What other advice do I have?
It's good for helping break down silos within our organization. If people do adopt it, it becomes easier for everyone to see the data in one place. It doesn't solve the problem when the organization is really messy, but it's a key driver for data sharing transparency and reduction of emails.
You need to define the process first rather than trying to get the tool to solve the process. It's a medium to enable something that is already somewhat defined in your business. You probably need a change management sponsor because adopting new tools is a lot about user engagement. I'd advise having someone who's going to manage the tool moving ahead. You cannot just adopt and have no one who is going to be the actual admin of it because it will create complexity over time, even if it's going to simplify things in the long run. So, keep that in mind when doing it.
It's pretty straightforward but only for more technical people. I've been using it for a long time. I've been using it in other companies, and it's a four out of five in terms of ease of use for non-technical people. I really enjoyed the tool, and I'm a champion of it within my business.
People who are not used to project management or some scrum methodologies or anything like that might struggle with it because typically, people think in waterfall or Gantt charts, so they don't have the management background to run these things. In terms of its ease of use for non-technical users, I'd rate it a seven out of ten.

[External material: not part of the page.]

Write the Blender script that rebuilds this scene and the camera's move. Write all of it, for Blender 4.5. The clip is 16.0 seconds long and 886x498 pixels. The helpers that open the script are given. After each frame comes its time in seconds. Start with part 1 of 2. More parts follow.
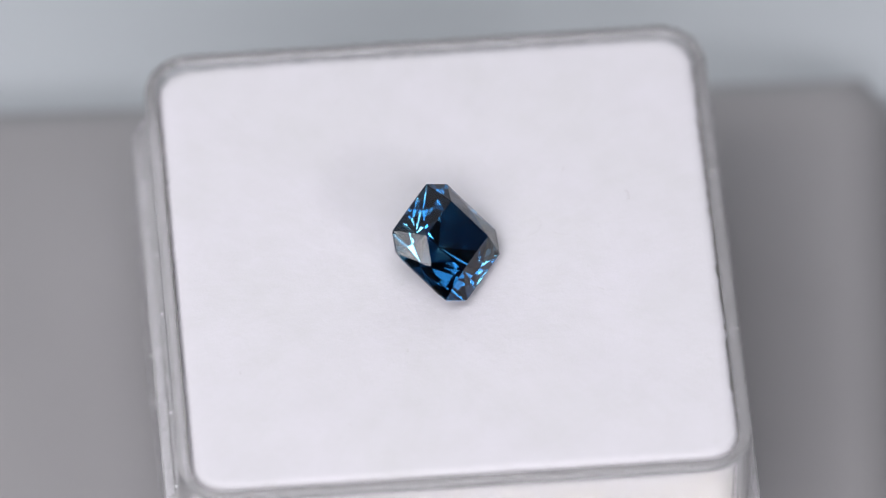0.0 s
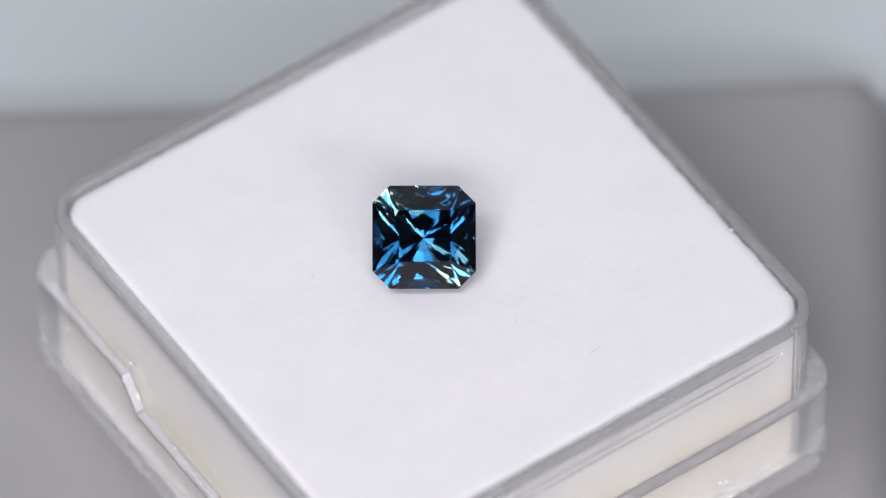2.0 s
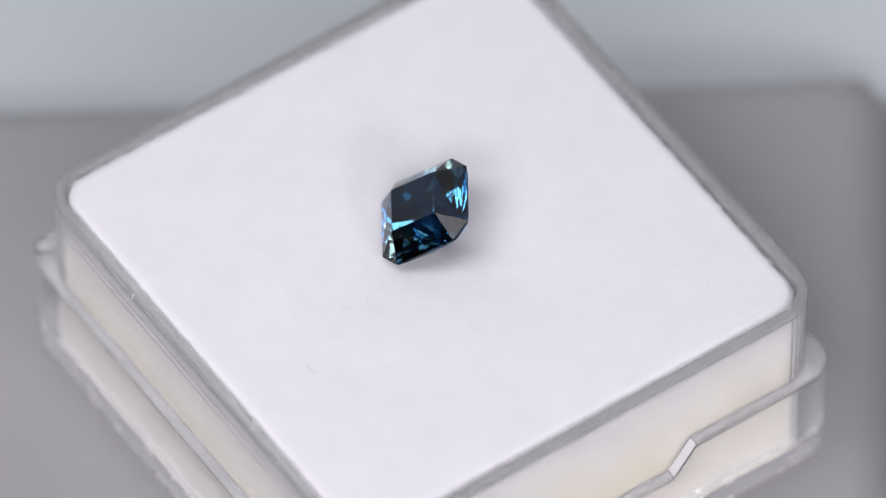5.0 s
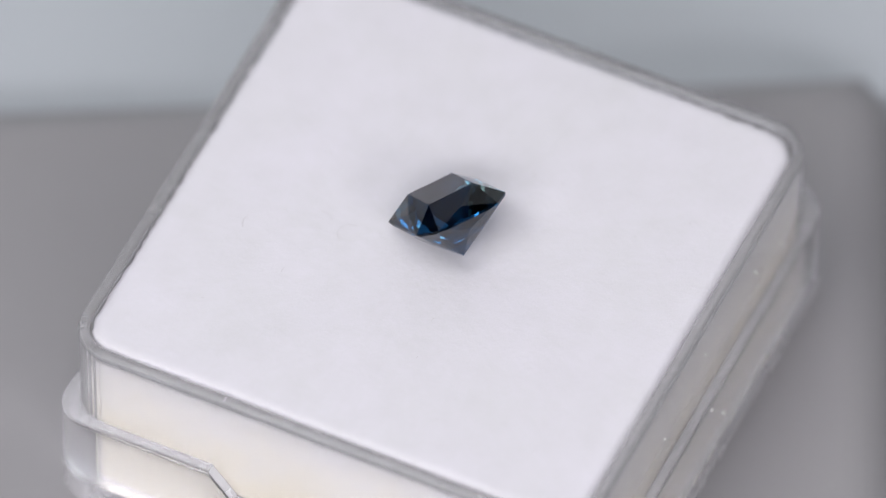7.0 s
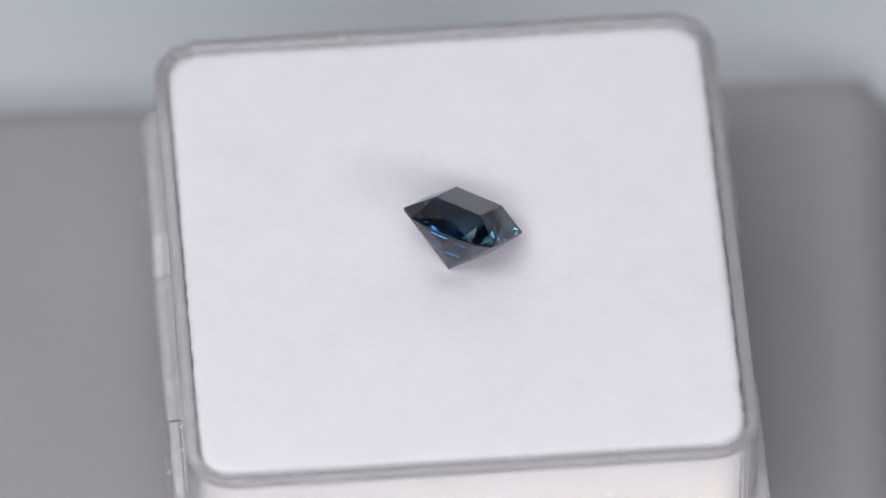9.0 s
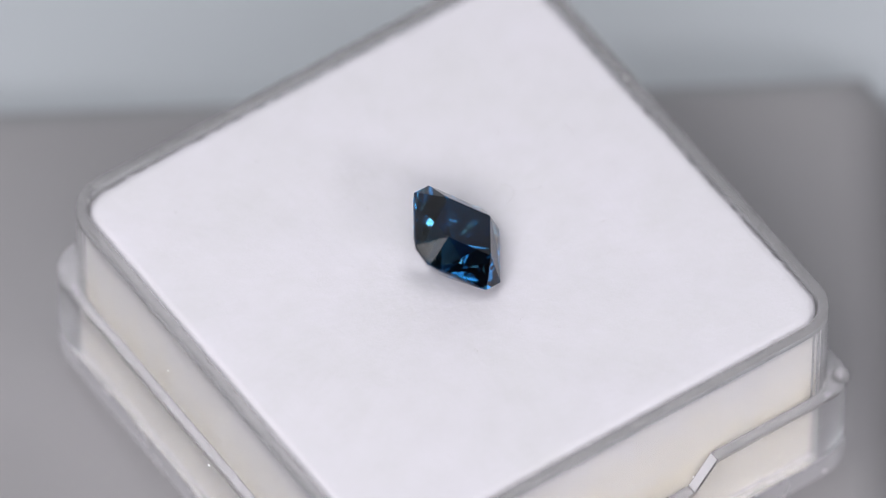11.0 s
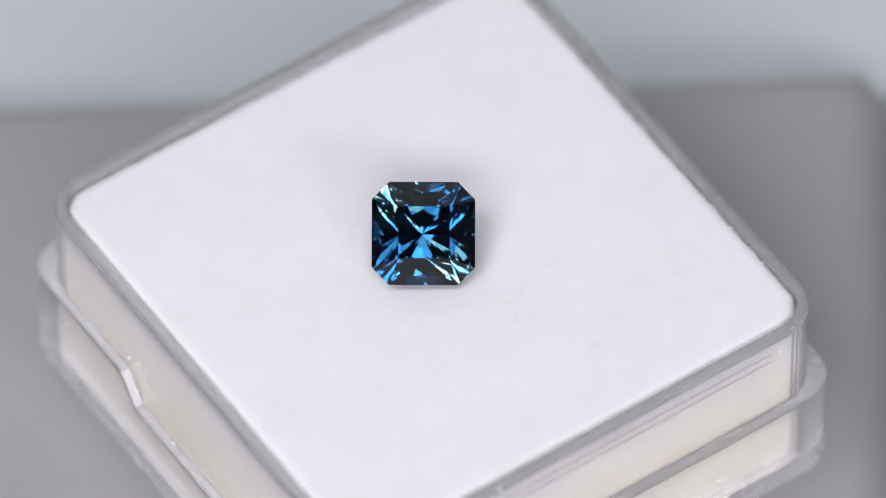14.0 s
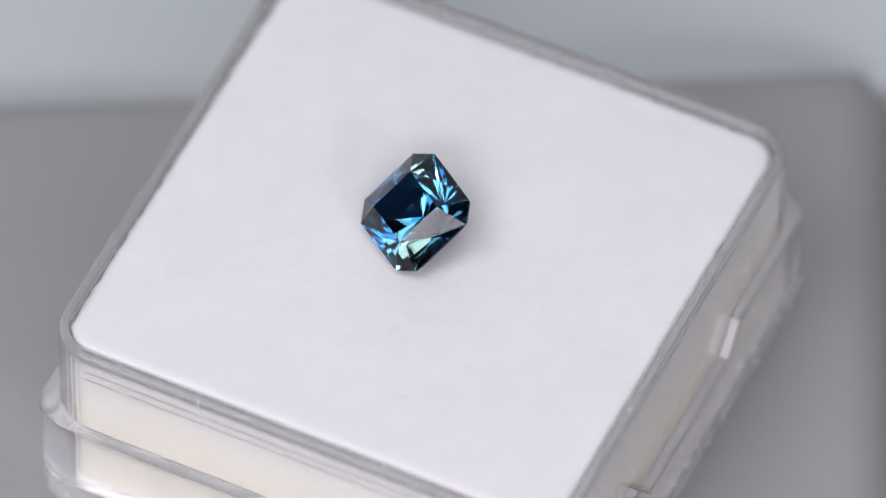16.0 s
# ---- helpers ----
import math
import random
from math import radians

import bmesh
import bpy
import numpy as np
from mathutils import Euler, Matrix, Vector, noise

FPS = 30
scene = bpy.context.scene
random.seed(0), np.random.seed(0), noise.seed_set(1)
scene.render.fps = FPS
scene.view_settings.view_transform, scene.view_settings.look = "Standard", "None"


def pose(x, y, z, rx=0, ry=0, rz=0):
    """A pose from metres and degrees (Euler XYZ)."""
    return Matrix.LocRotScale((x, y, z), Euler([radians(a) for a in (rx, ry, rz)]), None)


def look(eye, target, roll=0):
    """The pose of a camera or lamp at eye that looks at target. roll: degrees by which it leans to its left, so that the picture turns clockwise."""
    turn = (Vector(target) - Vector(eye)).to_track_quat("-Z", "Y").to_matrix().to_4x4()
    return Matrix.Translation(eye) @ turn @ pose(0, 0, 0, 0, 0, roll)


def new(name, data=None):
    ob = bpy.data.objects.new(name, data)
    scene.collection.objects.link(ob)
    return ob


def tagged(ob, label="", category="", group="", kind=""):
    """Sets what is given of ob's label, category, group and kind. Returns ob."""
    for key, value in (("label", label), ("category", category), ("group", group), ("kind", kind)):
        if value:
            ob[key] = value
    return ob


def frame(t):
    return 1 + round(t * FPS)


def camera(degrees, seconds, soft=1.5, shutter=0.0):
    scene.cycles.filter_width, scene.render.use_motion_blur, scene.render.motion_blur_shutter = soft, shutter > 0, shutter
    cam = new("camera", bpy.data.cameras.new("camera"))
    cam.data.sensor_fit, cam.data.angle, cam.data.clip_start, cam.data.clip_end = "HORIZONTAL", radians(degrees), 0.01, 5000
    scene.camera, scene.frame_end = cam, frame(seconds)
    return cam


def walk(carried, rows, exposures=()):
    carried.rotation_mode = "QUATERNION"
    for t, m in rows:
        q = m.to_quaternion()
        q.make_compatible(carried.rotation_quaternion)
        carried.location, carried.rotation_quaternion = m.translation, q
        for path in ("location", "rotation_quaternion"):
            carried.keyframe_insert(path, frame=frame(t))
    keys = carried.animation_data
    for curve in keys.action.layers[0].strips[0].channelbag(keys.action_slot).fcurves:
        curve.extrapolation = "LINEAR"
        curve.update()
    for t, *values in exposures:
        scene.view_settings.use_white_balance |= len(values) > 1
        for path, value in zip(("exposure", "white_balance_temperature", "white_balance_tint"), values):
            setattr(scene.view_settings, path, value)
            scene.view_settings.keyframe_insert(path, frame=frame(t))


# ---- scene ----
MM = 0.001
TOP = 0.060             # height of the foam's top face over the table
BOX_C = (0.165, -0.694)  # middle of the box off the turning axis, mm
BOTTOM = -12.2          # underside of the box under the foam's top, mm
RATE, START = -30.0327, 4.934

# ---- camera ----
cam = camera(3.9614, 16.0, soft=1.1)
ELEV = radians(51.556)
AIM = Vector((0.000125, 0.0, TOP))
EYE = AIM + 0.66196 * Vector((0, -math.cos(ELEV), math.sin(ELEV)))
UP = Vector((0, math.sin(ELEV), math.cos(ELEV)))
# the tripod settles a few tenths of a millimetre late in the shot
SETTLE = [(0, 0, 0), (9.2, 0, 0), (11.5, -0.03, 0.0), (12.5, -0.03, -0.03), (13.5, -0.04, -0.20), (14.5, 0.15, -0.17), (15.0, 0.20, -0.30), (16.0, 0.17, -0.38)]
walk(cam, [(t, look(EYE + (Vector((a, 0, 0)) + b * UP) * MM, AIM + (Vector((a, 0, 0)) + b * UP) * MM, 0.174)) for t, a, b in SETTLE],
     # the picture's brightness drifts by a tenth of a stop as the stone turns
     [(t, v - 0.14) for t, v in ((0, -0.05), (0.5, -0.10), (1, -0.12), (1.5, -0.05), (2, 0.01), (2.5, 0.01), (3, 0.0), (5.5, 0.0), (6, -0.03), (7.5, -0.09),
                                 (8.5, -0.10), (9, -0.10), (11.5, -0.06), (12, -0.06), (13, -0.12), (13.5, -0.06), (14, 0.03), (14.5, 0.03), (15, -0.01), (16, -0.09))])
cam.data.dof.use_dof = True
cam.data.dof.focus_distance = 0.6599
cam.data.dof.aperture_fstop = 19.0

# ---- light ----
world = bpy.data.worlds.new("studio_air")
scene.world = world
world.use_nodes = True
world.node_tree.nodes["Background"].inputs[0].default_value = (1.0, 0.97, 1.02, 1)
world.node_tree.nodes["Background"].inputs[1].default_value = 0.09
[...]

It's quite good for viewing projects and timelines. Being a mostly web-based platform, there are a couple of limitations to how you visualize it. I don't use it a lot for that use case. Typically for me, the most value is for a centralized slate that is not a spreadsheet where you can add project items rather than digitized timelines. My projects are less time-bound and more feature-bound, so timings are not so important for me. I'd rate it a seven out of ten from that perspective.
Overall, I'd rate it an eight out of ten. I'm still happy and still pushing forward and going ahead.
Disclosure: My company does not have a business relationship with this vendor other than being a customer.